Data extract:
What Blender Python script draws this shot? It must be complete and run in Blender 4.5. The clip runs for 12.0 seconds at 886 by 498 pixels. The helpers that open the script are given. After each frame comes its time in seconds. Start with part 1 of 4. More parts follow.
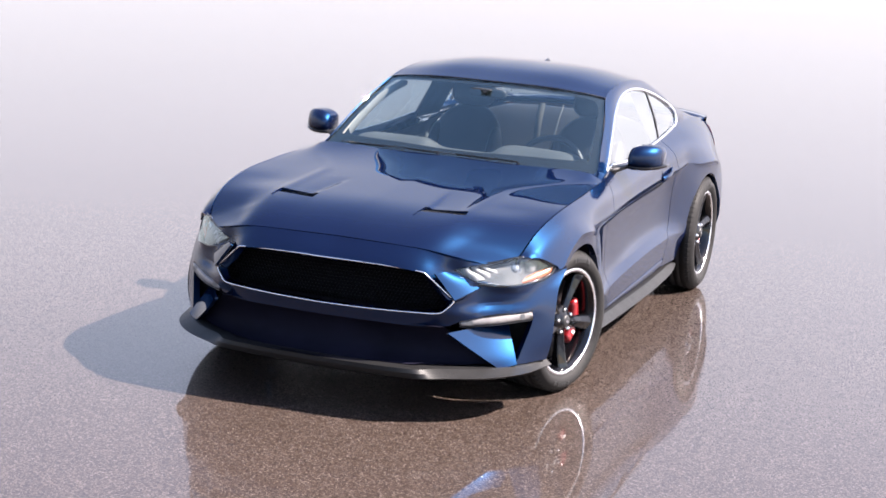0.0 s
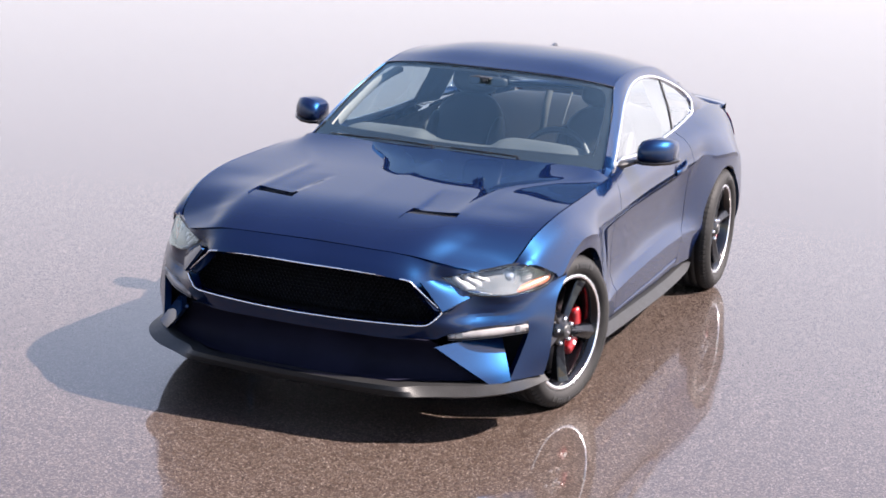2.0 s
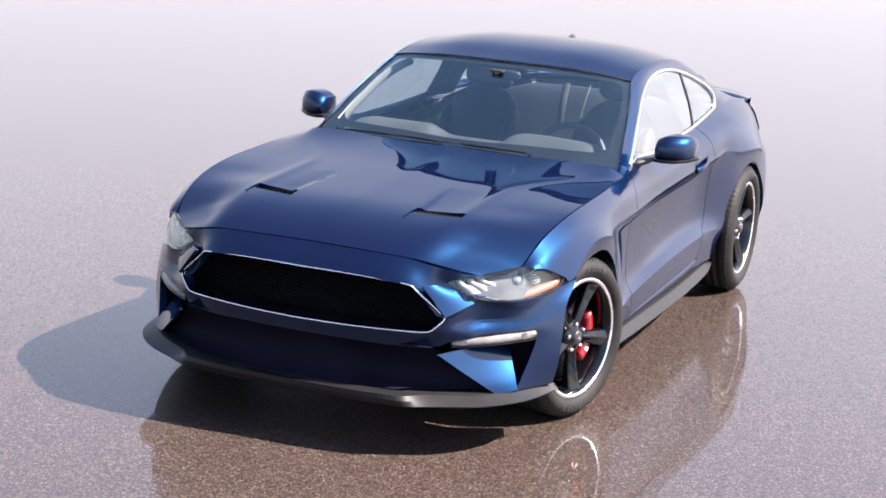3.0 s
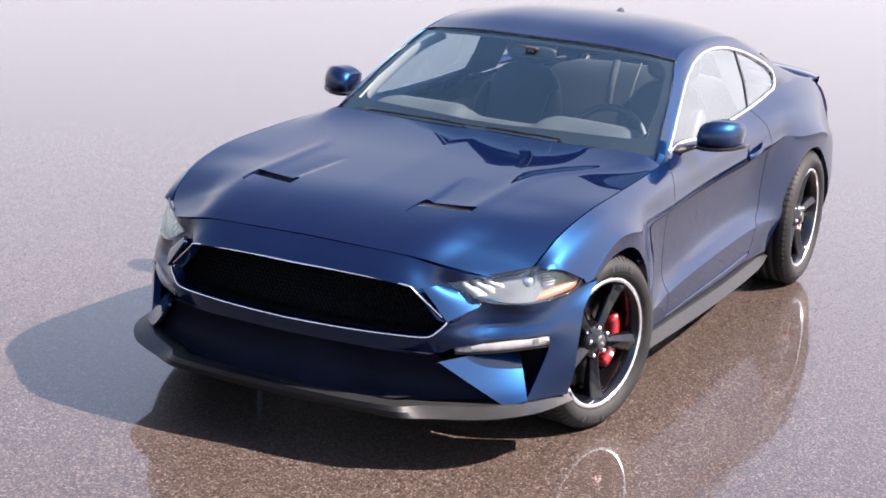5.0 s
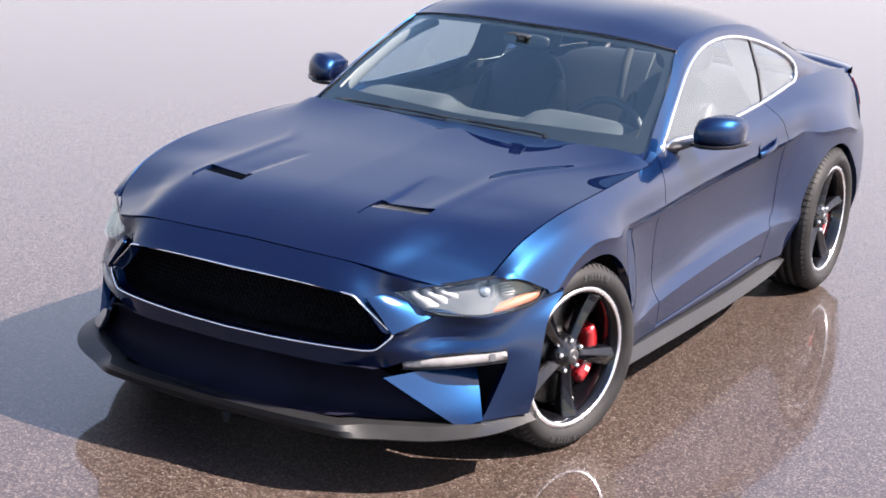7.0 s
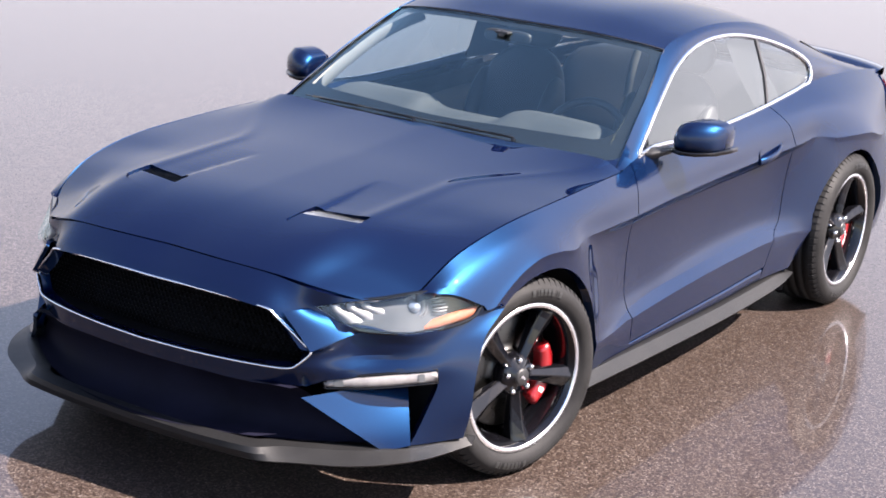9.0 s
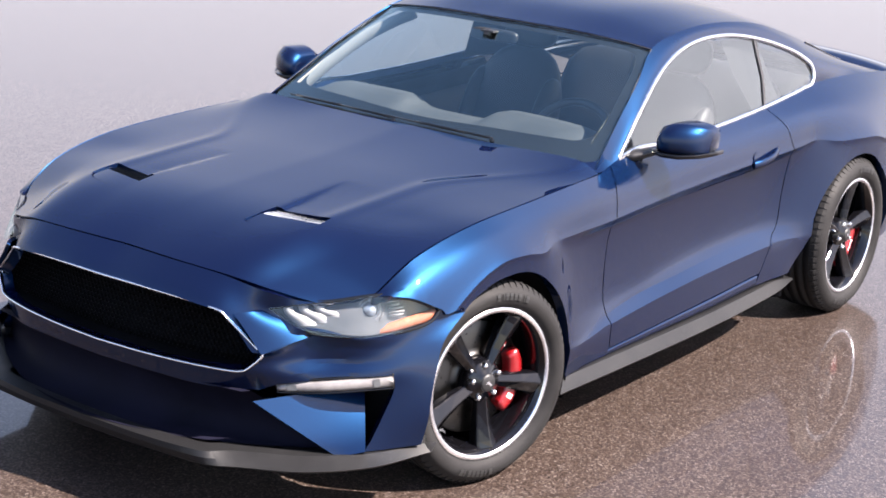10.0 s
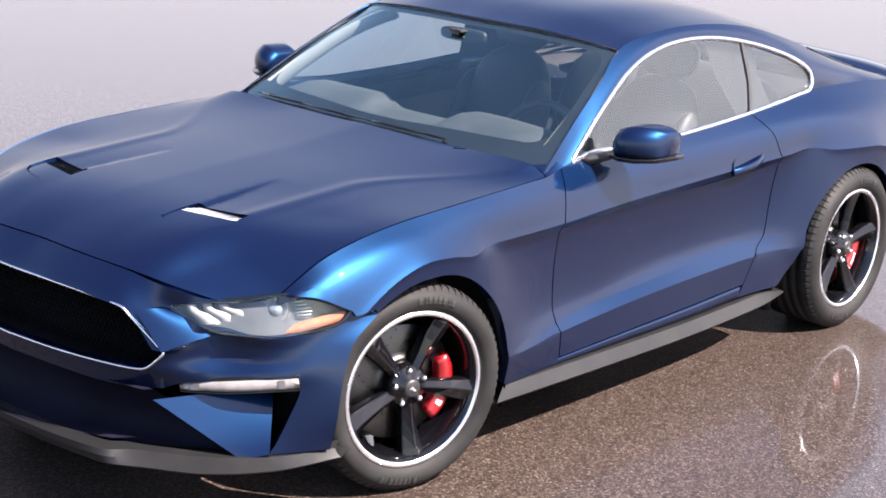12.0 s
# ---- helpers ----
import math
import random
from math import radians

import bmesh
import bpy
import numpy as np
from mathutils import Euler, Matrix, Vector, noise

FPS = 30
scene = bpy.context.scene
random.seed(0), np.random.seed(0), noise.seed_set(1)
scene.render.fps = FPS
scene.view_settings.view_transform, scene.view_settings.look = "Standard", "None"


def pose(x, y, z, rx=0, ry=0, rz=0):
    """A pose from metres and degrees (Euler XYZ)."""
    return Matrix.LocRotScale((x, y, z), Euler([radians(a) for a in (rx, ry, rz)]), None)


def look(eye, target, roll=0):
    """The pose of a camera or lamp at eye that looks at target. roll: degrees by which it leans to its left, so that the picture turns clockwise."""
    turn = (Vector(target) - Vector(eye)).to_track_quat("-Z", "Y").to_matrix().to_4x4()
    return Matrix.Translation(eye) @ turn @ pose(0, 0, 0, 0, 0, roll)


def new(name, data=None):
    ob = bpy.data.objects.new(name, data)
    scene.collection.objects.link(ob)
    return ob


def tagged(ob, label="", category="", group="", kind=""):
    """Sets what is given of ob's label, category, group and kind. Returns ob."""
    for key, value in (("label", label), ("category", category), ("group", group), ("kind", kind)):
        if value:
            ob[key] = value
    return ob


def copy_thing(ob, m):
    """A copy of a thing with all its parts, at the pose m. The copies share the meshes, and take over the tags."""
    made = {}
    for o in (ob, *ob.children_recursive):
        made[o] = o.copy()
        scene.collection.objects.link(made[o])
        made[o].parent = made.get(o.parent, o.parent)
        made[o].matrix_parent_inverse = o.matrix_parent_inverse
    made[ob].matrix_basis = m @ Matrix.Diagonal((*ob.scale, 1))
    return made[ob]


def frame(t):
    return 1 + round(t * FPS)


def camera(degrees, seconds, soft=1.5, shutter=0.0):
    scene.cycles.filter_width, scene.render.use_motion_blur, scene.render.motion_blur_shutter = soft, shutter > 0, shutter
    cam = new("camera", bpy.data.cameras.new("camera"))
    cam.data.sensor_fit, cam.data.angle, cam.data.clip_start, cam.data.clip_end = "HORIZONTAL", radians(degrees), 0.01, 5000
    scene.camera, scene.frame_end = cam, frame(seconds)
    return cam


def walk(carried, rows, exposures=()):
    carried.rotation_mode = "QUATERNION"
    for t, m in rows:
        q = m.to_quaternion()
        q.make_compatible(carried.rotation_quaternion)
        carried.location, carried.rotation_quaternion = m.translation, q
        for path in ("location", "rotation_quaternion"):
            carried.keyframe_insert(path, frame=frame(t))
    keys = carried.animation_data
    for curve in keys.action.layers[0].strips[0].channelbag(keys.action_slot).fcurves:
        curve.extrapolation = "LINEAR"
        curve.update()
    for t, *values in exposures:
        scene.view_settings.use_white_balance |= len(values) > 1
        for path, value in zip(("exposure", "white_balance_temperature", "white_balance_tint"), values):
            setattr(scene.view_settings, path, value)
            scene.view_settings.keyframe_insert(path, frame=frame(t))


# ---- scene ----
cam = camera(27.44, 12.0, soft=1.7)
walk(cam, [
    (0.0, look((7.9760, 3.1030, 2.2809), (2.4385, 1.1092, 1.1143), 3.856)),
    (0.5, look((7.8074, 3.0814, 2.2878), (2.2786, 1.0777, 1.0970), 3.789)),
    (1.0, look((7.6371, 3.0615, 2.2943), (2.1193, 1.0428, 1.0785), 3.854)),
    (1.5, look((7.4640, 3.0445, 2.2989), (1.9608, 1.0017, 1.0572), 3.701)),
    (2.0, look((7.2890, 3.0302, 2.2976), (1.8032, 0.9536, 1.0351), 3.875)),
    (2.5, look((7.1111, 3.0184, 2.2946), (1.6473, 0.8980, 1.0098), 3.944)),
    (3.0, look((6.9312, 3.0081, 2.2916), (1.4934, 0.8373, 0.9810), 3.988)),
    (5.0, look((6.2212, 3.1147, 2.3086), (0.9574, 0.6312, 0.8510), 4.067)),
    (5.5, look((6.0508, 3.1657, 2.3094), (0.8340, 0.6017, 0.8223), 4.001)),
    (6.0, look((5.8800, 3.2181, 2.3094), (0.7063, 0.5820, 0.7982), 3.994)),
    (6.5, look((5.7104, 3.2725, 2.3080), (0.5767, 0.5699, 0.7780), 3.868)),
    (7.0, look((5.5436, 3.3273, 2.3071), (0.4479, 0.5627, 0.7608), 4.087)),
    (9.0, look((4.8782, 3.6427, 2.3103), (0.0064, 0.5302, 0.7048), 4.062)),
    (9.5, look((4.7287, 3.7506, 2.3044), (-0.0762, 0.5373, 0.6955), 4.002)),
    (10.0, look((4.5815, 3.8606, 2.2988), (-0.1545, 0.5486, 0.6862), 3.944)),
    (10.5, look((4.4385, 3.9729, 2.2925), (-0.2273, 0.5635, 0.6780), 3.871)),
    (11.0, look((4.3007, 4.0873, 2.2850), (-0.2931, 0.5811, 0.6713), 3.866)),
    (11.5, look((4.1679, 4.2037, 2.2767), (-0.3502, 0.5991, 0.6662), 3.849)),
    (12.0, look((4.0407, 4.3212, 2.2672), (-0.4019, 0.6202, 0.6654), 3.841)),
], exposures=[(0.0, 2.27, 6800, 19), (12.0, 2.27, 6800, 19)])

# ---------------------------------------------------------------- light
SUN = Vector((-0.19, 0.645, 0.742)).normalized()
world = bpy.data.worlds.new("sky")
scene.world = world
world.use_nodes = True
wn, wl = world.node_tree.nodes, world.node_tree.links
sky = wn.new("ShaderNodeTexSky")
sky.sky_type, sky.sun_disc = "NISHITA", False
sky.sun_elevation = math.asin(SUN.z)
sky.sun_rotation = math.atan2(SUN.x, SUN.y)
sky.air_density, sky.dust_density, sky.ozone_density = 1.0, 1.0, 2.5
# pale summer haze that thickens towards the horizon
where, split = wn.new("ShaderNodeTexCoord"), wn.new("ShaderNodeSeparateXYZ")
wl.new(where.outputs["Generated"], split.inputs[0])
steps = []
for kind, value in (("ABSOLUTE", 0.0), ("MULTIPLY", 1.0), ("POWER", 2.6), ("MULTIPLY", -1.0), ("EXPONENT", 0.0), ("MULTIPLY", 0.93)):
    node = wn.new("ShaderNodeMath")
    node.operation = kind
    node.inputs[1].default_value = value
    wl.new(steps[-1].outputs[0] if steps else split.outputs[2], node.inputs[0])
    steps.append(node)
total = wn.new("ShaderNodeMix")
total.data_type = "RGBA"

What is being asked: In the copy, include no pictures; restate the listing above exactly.

Correct output:
What Blender Python script draws this shot? It must be complete and run in Blender 4.5. The clip runs for 12.0 seconds at 886 by 498 pixels. The helpers that open the script are given. After each frame comes its time in seconds. Start with part 1 of 4. More parts follow.
0.0 s
2.0 s
3.0 s
5.0 s
7.0 s
9.0 s
10.0 s
12.0 s
# ---- helpers ----
import math
import random
from math import radians

import bmesh
import bpy
import numpy as np
from mathutils import Euler, Matrix, Vector, noise

FPS = 30
scene = bpy.context.scene
random.seed(0), np.random.seed(0), noise.seed_set(1)
scene.render.fps = FPS
scene.view_settings.view_transform, scene.view_settings.look = "Standard", "None"


def pose(x, y, z, rx=0, ry=0, rz=0):
    """A pose from metres and degrees (Euler XYZ)."""
    return Matrix.LocRotScale((x, y, z), Euler([radians(a) for a in (rx, ry, rz)]), None)


def look(eye, target, roll=0):
    """The pose of a camera or lamp at eye that looks at target. roll: degrees by which it leans to its left, so that the picture turns clockwise."""
    turn = (Vector(target) - Vector(eye)).to_track_quat("-Z", "Y").to_matrix().to_4x4()
    return Matrix.Translation(eye) @ turn @ pose(0, 0, 0, 0, 0, roll)


def new(name, data=None):
    ob = bpy.data.objects.new(name, data)
    scene.collection.objects.link(ob)
    return ob


def tagged(ob, label="", category="", group="", kind=""):
    """Sets what is given of ob's label, category, group and kind. Returns ob."""
    for key, value in (("label", label), ("category", category), ("group", group), ("kind", kind)):
        if value:
            ob[key] = value
    return ob


def copy_thing(ob, m):
    """A copy of a thing with all its parts, at the pose m. The copies share the meshes, and take over the tags."""
    made = {}
    for o in (ob, *ob.children_recursive):
        made[o] = o.copy()
        scene.collection.objects.link(made[o])
        made[o].parent = made.get(o.parent, o.parent)
        made[o].matrix_parent_inverse = o.matrix_parent_inverse
    made[ob].matrix_basis = m @ Matrix.Diagonal((*ob.scale, 1))
    return made[ob]


def frame(t):
    return 1 + round(t * FPS)


def camera(degrees, seconds, soft=1.5, shutter=0.0):
    scene.cycles.filter_width, scene.render.use_motion_blur, scene.render.motion_blur_shutter = soft, shutter > 0, shutter
    cam = new("camera", bpy.data.cameras.new("camera"))
    cam.data.sensor_fit, cam.data.angle, cam.data.clip_start, cam.data.clip_end = "HORIZONTAL", radians(degrees), 0.01, 5000
    scene.camera, scene.frame_end = cam, frame(seconds)
    return cam


def walk(carried, rows, exposures=()):
    carried.rotation_mode = "QUATERNION"
    for t, m in rows:
        q = m.to_quaternion()
        q.make_compatible(carried.rotation_quaternion)
        carried.location, carried.rotation_quaternion = m.translation, q
        for path in ("location", "rotation_quaternion"):
            carried.keyframe_insert(path, frame=frame(t))
    keys = carried.animation_data
    for curve in keys.action.layers[0].strips[0].channelbag(keys.action_slot).fcurves:
        curve.extrapolation = "LINEAR"
        curve.update()
    for t, *values in exposures:
        scene.view_settings.use_white_balance |= len(values) > 1
        for path, value in zip(("exposure", "white_balance_temperature", "white_balance_tint"), values):
            setattr(scene.view_settings, path, value)
            scene.view_settings.keyframe_insert(path, frame=frame(t))


# ---- scene ----
cam = camera(27.44, 12.0, soft=1.7)
walk(cam, [
    (0.0, look((7.9760, 3.1030, 2.2809), (2.4385, 1.1092, 1.1143), 3.856)),
    (0.5, look((7.8074, 3.0814, 2.2878), (2.2786, 1.0777, 1.0970), 3.789)),
    (1.0, look((7.6371, 3.0615, 2.2943), (2.1193, 1.0428, 1.0785), 3.854)),
    (1.5, look((7.4640, 3.0445, 2.2989), (1.9608, 1.0017, 1.0572), 3.701)),
    (2.0, look((7.2890, 3.0302, 2.2976), (1.8032, 0.9536, 1.0351), 3.875)),
    (2.5, look((7.1111, 3.0184, 2.2946), (1.6473, 0.8980, 1.0098), 3.944)),
    (3.0, look((6.9312, 3.0081, 2.2916), (1.4934, 0.8373, 0.9810), 3.988)),
    (5.0, look((6.2212, 3.1147, 2.3086), (0.9574, 0.6312, 0.8510), 4.067)),
    (5.5, look((6.0508, 3.1657, 2.3094), (0.8340, 0.6017, 0.8223), 4.001)),
    (6.0, look((5.8800, 3.2181, 2.3094), (0.7063, 0.5820, 0.7982), 3.994)),
    (6.5, look((5.7104, 3.2725, 2.3080), (0.5767, 0.5699, 0.7780), 3.868)),
    (7.0, look((5.5436, 3.3273, 2.3071), (0.4479, 0.5627, 0.7608), 4.087)),
    (9.0, look((4.8782, 3.6427, 2.3103), (0.0064, 0.5302, 0.7048), 4.062)),
    (9.5, look((4.7287, 3.7506, 2.3044), (-0.0762, 0.5373, 0.6955), 4.002)),
    (10.0, look((4.5815, 3.8606, 2.2988), (-0.1545, 0.5486, 0.6862), 3.944)),
    (10.5, look((4.4385, 3.9729, 2.2925), (-0.2273, 0.5635, 0.6780), 3.871)),
    (11.0, look((4.3007, 4.0873, 2.2850), (-0.2931, 0.5811, 0.6713), 3.866)),
    (11.5, look((4.1679, 4.2037, 2.2767), (-0.3502, 0.5991, 0.6662), 3.849)),
    (12.0, look((4.0407, 4.3212, 2.2672), (-0.4019, 0.6202, 0.6654), 3.841)),
], exposures=[(0.0, 2.27, 6800, 19), (12.0, 2.27, 6800, 19)])

# ---------------------------------------------------------------- light
SUN = Vector((-0.19, 0.645, 0.742)).normalized()
world = bpy.data.worlds.new("sky")
scene.world = world
world.use_nodes = True
wn, wl = world.node_tree.nodes, world.node_tree.links
sky = wn.new("ShaderNodeTexSky")
sky.sky_type, sky.sun_disc = "NISHITA", False
sky.sun_elevation = math.asin(SUN.z)
sky.sun_rotation = math.atan2(SUN.x, SUN.y)
sky.air_density, sky.dust_density, sky.ozone_density = 1.0, 1.0, 2.5
# pale summer haze that thickens towards the horizon
where, split = wn.new("ShaderNodeTexCoord"), wn.new("ShaderNodeSeparateXYZ")
wl.new(where.outputs["Generated"], split.inputs[0])
steps = []
for kind, value in (("ABSOLUTE", 0.0), ("MULTIPLY", 1.0), ("POWER", 2.6), ("MULTIPLY", -1.0), ("EXPONENT", 0.0), ("MULTIPLY", 0.93)):
    node = wn.new("ShaderNodeMath")
    node.operation = kind
    node.inputs[1].default_value = value
    wl.new(steps[-1].outputs[0] if steps else split.outputs[2], node.inputs[0])
    steps.append(node)
total = wn.new("ShaderNodeMix")
total.data_type = "RGBA"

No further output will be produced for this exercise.